EMNLP, 2018 (Poster)
A rich line of research attempts to make deep neural networks more transparent by
generating human-interpretable 'explanations' of their decision process, especially for interactive
tasks like Visual Question Answering (VQA). In this work, we analyze if existing explanations indeed
make a VQA model -- its responses as well as failures -- more predictable to a human.
Evaluating Visual Conversational Agents via Cooperative Human-AI Games
HCOMP, 2017 (Oral)
We design a cooperative game - GuessWhich - to measure human-AI team performance in
the specific context of the AI being a visual conversational agent. GuessWhich involves live
interaction between the human and the AI and is designed to gauge the extent to which progress in
isolated metrics for AI (& AI-AI teams) transfers to human-AI collaborative scenarios.
It Takes Two to Tango: Towards Theory of AI's Mind
Chalearn Looking at People Workshop, CVPR, 2017 (Oral)

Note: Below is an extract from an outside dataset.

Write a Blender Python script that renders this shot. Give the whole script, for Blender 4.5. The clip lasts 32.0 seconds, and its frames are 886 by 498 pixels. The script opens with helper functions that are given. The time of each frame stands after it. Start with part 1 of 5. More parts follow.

To effectively leverage the progress in Artificial Intelligence (AI) to make our
lives more productive, it is important for humans and AI to work well together in a team. In this
work, we argue that for human-AI teams to be effective, in addition to making AI more accurate and
human-like, humans must also develop a theory of AI's mind (ToAIM) - get to know its strengths,
weaknesses, beliefs, and quirks.
Counting Everyday Objects in Everyday Scenes
Ramprasaath R. Selvaraju,
CVPR, 2017 (Spotlight)
We study the numerosity of object classes in natural, everyday images and build
dedicated models for counting designed to tackle the large variance in counts, appearances, and
scales of objects found in natural scenes. We propose a contextual counting approach inspired by the
phenomenon of subitizing - the ability of humans to make quick assessments of counts given a
perceptual signal, for small count values.